Records follow. Select each line holding "Blender".

^^^^^^^^

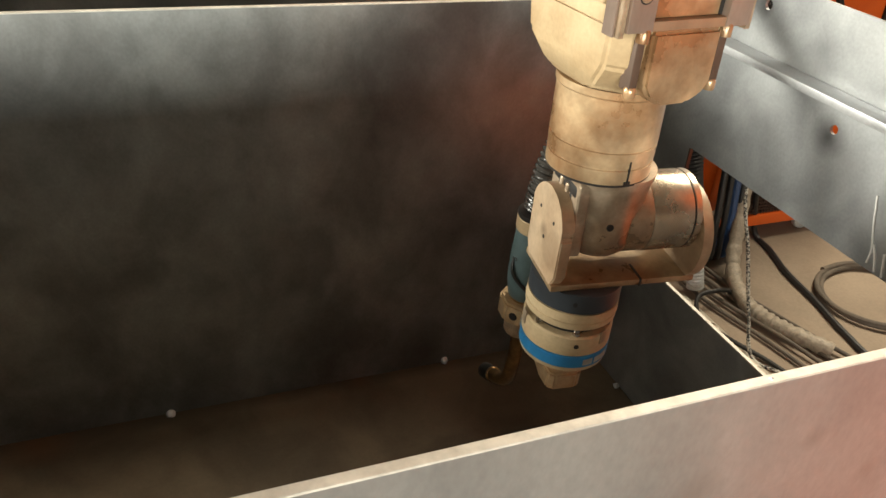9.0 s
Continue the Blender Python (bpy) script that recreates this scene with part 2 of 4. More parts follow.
def smooth_path(points, steps=10):
    """Catmull-Rom through points."""
    p = [Vector(q) for q in points]
    p = [p[0] * 2 - p[1]] + p + [p[-1] * 2 - p[-2]]
    out = []
    for a, b, c, d in zip(p, p[1:], p[2:], p[3:]):
        for i in range(steps):
            t = i / steps
            out.append(0.5 * (2 * b + (c - a) * t + (2 * a - 5 * b + 4 * c - d) * t * t + (3 * b - a - 3 * c + d) * t ** 3))
    return out + [p[-2]]


def pipe(points, radius, sides=10, steps=10, ridge=None):
    """A tube along a smooth line; ridge(i) scales the radius ring by ring."""
    path = smooth_path(points, steps)
    bm = bmesh.new()
    rings, side = [], None
    for i, q in enumerate(path):
        way = (path[min(i + 1, len(path) - 1)] - path[max(i - 1, 0)]).normalized()
        if side is None:
            side = way.orthogonal().normalized()
        side = (side - way * side.dot(way)).normalized()
        other = way.cross(side)
        r = radius * (ridge(i) if ridge else 1)
        rings.append([bm.verts.new(q + (side * math.cos(a) + other * math.sin(a)) * r) for a in (2 * math.pi * k / sides for k in range(sides))])
    for lower, upper in zip(rings, rings[1:]):
        for k in range(sides):
            bm.faces.new((lower[k], lower[(k + 1) % sides], upper[(k + 1) % sides], upper[k]))
    bm.faces.new(rings[0])
    bm.faces.new(rings[-1])
    return bm


def pierced(name, outline, holes, thick, mat, m):
    """A sheet with round or square openings: a filled 2D curve given thickness, turned into a mesh."""
    cu = bpy.data.curves.new(name, "CURVE")
    cu.dimensions, cu.fill_mode, cu.extrude = "2D", "BOTH", thick / 2
    for loop in [outline] + holes:
        sp = cu.splines.new("POLY")
        sp.points.add(len(loop) - 1)
        sp.use_cyclic_u = True
        for q, (x, y) in zip(sp.points, loop):
            q.co = (x, y, 0, 1)
    tmp = bpy.data.objects.new("tmp", cu)
    me = bpy.data.meshes.new_from_object(tmp)
    bpy.data.objects.remove(tmp)
    bpy.data.curves.remove(cu)
    me.name = name
    me.transform(m)
    me.materials.clear()
    me.materials.append(mat)
    return new(name, me)


def ring_of(cx, cy, r, n=20):
    return [(cx + r * math.cos(2 * math.pi * i / n), cy + r * math.sin(2 * math.pi * i / n)) for i in range(n)]


# ---- the hall ----
def setting(name, bm, mat, label, category):
    return tagged(part(name, bm, mat, smooth=False), label, category, kind="structure")


setting("floor", block(-7.0, 4.5, -5.0, 5.0, -0.2, 0.0, 0), CONCRETE, "dusty brown concrete workshop floor with cables on it", "floor")
setting("wall_north", block(-7.0, 4.5, 5.0, 5.2, 0.0, 4.5, 0), WALL, "plain grey-brown hall wall", "wall")
setting("wall_east", block(4.5, 4.7, -5.0, 5.2, 0.0, 4.5, 0), WALL, "plain grey-brown hall wall", "wall")
TURN_Y = Matrix(((1, 0, 0, 0), (0, 0, 1, 0), (0, 1, 0, 0), (0, 0, 0, 1)))
south = pierced("wall_south", [(-7.2, 0), (4.7, 0), (4.7, 4.5), (-7.2, 4.5)], [[(-4.95, 0.98), (-0.25, 0.98), (-0.25, 2.02), (-4.95, 2.02)]], 0.2, WALL, Matrix.Translation((0, -5.1, 0)) @ TURN_Y)
tagged(south, "plain hall wall with a wide window opening", "wall", kind="structure")
SIDE = Matrix(((0, 0, 1, 0), (1, 0, 0, 0), (0, 1, 0, 0), (0, 0, 0, 1)))
west = pierced("wall_west", [(-5.0, 0), (5.2, 0), (5.2, 4.5), (-5.0, 4.5)], [[(2.35, 1.25), (4.85, 1.25), (4.85, 2.75), (2.35, 2.75)], [(-3.5, 0.98), (-1.3, 0.98), (-1.3, 2.12), (-3.5, 2.12)]], 0.2, WALL, Matrix.Translation((-7.1, 0, 0)) @ SIDE)
tagged(west, "plain hall wall with a window opening and an added lamp opening", "wall", kind="structure")
roof = pierced("ceiling", [(-7.2, -5.2), (4.7, -5.2), (4.7, 5.2), (-7.2, 5.2)], [[(1.15, 0.95), (3.45, 0.95), (3.45, 3.05), (1.15, 3.05)]], 0.12, WALL, Matrix.Translation((0, 0, 4.56)))
tagged(roof, "plain hall ceiling with an added rooflight opening", "ceiling", kind="structure")


# ---- the steel box ----
LEFT, BACK, T, TS = -2.3, 2.29, 0.006, 0.004
box = thing("steel_box", "large open welded steel sheet box with dividers, grey mill scale", "steel box")
part("front_plate", block(LEFT, T, -T, 0, 0.0, TOP, 0.0006, 1), STEEL, box, "lit grey front sheet with a bright cut edge")
upper = [ring_of(y, 1.153, 0.006) for y in (0.213, 0.505, 0.944, 1.3, 1.7, 2.0)]
lower = [ring_of(y, 1.057, 0.0055) for y in (0.067, 0.359, 0.657, 0.83, 1.12, 1.42, 1.6, 1.9)]
ports = [[(a, 0.726), (b, 0.726), (b, 0.938), (a, 0.938)] for a, b in ((0.05, 0.575), (0.82, 1.34), (1.59, 2.1))]
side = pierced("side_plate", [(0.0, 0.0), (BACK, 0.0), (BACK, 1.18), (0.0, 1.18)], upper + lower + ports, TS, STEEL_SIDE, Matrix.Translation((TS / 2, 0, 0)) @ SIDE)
side.parent = box
side["label"] = "grey side sheet with bolt holes and cut-out openings"
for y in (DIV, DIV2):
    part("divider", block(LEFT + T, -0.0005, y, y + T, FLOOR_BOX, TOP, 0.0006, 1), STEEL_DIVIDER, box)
part("back_plate", block(LEFT, T, BACK, BACK + T, 0.0, TOP, 0.0006, 1), STEEL, box)
part("end_plate", block(LEFT, LEFT + T, 0.0005, BACK, 0.0, TOP, 0.0006, 1), STEEL, box)
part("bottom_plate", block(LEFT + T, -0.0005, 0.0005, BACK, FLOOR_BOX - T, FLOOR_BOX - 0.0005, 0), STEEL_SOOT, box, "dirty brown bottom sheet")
for a, b in ((0.001, DIV - 0.001), (DIV + T + 0.001, DIV2 - 0.001), (DIV2 + T + 0.001, BACK - 0.001)):
    part("flat_bar", block(-0.030, -0.0008, a, b, TOP - 0.010, TOP - 0.0005, 0.0012), BAR, box, "flat bar ledge along the side sheet")
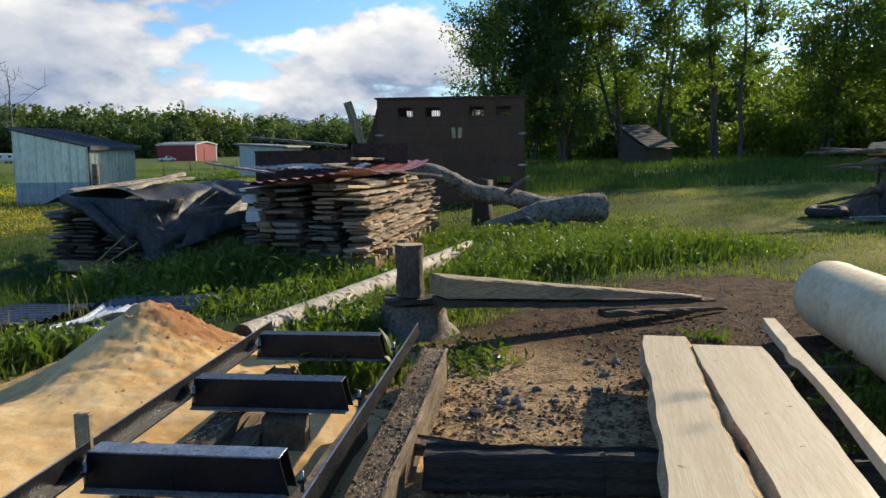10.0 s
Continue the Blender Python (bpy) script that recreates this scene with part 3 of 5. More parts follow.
# ---- the saw mill ----
def sawmill_head():
    """The red mast of the mill carriage with its cross tube, gusset, hoses and engine."""
    m = Matrix(((0.875, -0.485, 0, -0.72), (0.485, 0.875, 0, 1.13), (0, 0, 1, 0), (0, 0, 0, 1)))
    ob = thing("sawmill", "red painted steel mast of a sawmill carriage with black engine", "sawmill", m)
    face = [(0.0, 0.45), (0.186, 0.45), (0.184, 1.36), (0.125, 1.59), (0.081, 1.78), (0.045, 1.94), (0.03, 2.25), (0.012, 2.25), (0.0, 1.6)]
    bm = prism(face, "y", (0.0, 0.012))
    mast = part("mast", bm, "red_paint", ob, "glossy red steel plate with chipped edges")
    part("side_plate", prism([(0.0, 0.45), (0.075, 0.45), (0.075, 2.25), (0.0, 2.25)], "x", (-0.006, 0.0025)), "black_steel", ob, "black edge of the mast")
    bm = bmesh.new()
    rng = random.Random(5)
    for a, b in zip(face[1:6], face[2:7]):
        for k in range(16):
            f = rng.random()
            s = rng.uniform(0.0008, 0.0026)
            add_box(bm, (a[0] + (b[0] - a[0]) * f - rng.uniform(0, 0.006), -0.0006, a[1] + (b[1] - a[1]) * f), (s, 0.0012, s * rng.uniform(1, 2.5)))
    for k in range(45):
        z = rng.uniform(1.15, 1.92)
        s = rng.uniform(0.0006, 0.0016)
        add_box(bm, (rng.uniform(0.006, 0.05 + max(0, 1.9 - z) * 0.12), -0.0005, z), (s, 0.001, s))
    tagged(part("paint_chips", bm, "red_chip", mast, "pale chips along the painted edges"), kind="stuff")
    tube("weld_bead", [(0.008, -0.001, 0.5), (0.007, -0.001, 1.0), (0.009, -0.001, 1.5), (0.011, -0.001, 2.2)], [0.0035] * 4, "red_paint", mast)
    part("column", box((0.062, 0.055, 2.0), (0.05, 0.07, 0.46), None, 0.004), "red_paint", ob, "red square tube behind the mast")
    bm = bmesh.new()
    for c, s in (((0.135, 0.12, 1.913), (0.105, 0.22, 0.008)), ((0.135, 0.12, 2.02), (0.105, 0.22, 0.008)), ((0.184, 0.12, 1.966), (0.008, 0.22, 0.10)), ((0.086, 0.12, 1.966), (0.008, 0.22, 0.10))):
        add_box(bm, c, s, None, 0.002)
    part("cross_tube", bm, "red_paint", ob, "open end of a red square tube")
    part("tube_back", box((0.135, 0.226, 1.966), (0.1, 0.006, 0.1)), "black_steel", ob)
    part("gusset", prism([(0.09, 1.907), (0.178, 1.907), (0.088, 1.775)], "y", (0.02, 0.19)), "dark_rust", ob, "dark brown steel gusset")
    for dx, r in ((-0.010, 0.0035), (-0.016, 0.0025)):
        tube("hose", [(dx - 0.004, 0.1, 2.25), (dx, 0.1, 1.73), (dx + 0.003, 0.1, 1.60), (dx - 0.012, 0.1, 1.55), (dx - 0.016, 0.1, 1.44), (dx - 0.014, 0.1, 1.35)], [r] * 6, "black_plastic", ob, "thin black hose")
    engine = part("engine", box((-0.14, 0.37, 1.0), (0.26, 0.3, 0.5), None, 0.02), "black_plastic", ob, "black engine housing")
    for x, z, r in ((-0.12, 1.285, 0.05), (-0.05, 1.275, 0.045), (-0.18, 1.28, 0.05)):
        bm = bmesh.new()
        bmesh.ops.create_uvsphere(bm, u_segments=14, v_segments=8, radius=1.0, matrix=Matrix.Translation((x, 0.30, z)) @ Matrix.Diagonal((r * 1.1, r, r * 0.7, 1)))
        part("knob", bm, "blue_black", engine, "dusty blue-black moulded cap", True)
    part("cover_lip", box((-0.14, 0.355, 1.255), (0.27, 0.31, 0.03), None, 0.008), "blue_black", engine)
    part("label_plate", box((-0.06, 0.219, 1.178), (0.16, 0.002, 0.05)), "label_black", engine, "black warning label")
    part("label_band", box((-0.06, 0.2175, 1.207), (0.16, 0.002, 0.01)), "label_orange", engine, "orange band of the label")
    part("label_side", box((0.0, 0.2165, 1.178), (0.022, 0.002, 0.05)), "label_white", engine)
    bm = bmesh.new()
    for k in range(5):
        add_box(bm, (-0.062, 0.2168, 1.194 - k * 0.008), (0.10 - 0.012 * (k % 3), 0.001, 0.0022))
    part("text_bars", bm, "label_white", engine)
    part("guard", prism([(0.188, 0.45), (0.36, 0.45), (0.25, 1.12), (0.188, 1.22)], "y", (0.045, 0.055)), "blue_paint", ob, "blue painted guard plate")
    part("bracket", box((0.186, -0.002, 1.15), (0.012, 0.02, 0.08), None, 0.002), "red_paint", ob)
    part("foot", box((0.09, 0.04, 0.44), (0.3, 0.16, 0.05), None, 0.006), "black_steel", ob, "steel foot on the rail")
    return ob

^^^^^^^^

> [Full response]
Continue the Blender Python (bpy) script that recreates this scene with part 2 of 4. More parts follow.
Continue the Blender Python (bpy) script that recreates this scene with part 3 of 5. More parts follow.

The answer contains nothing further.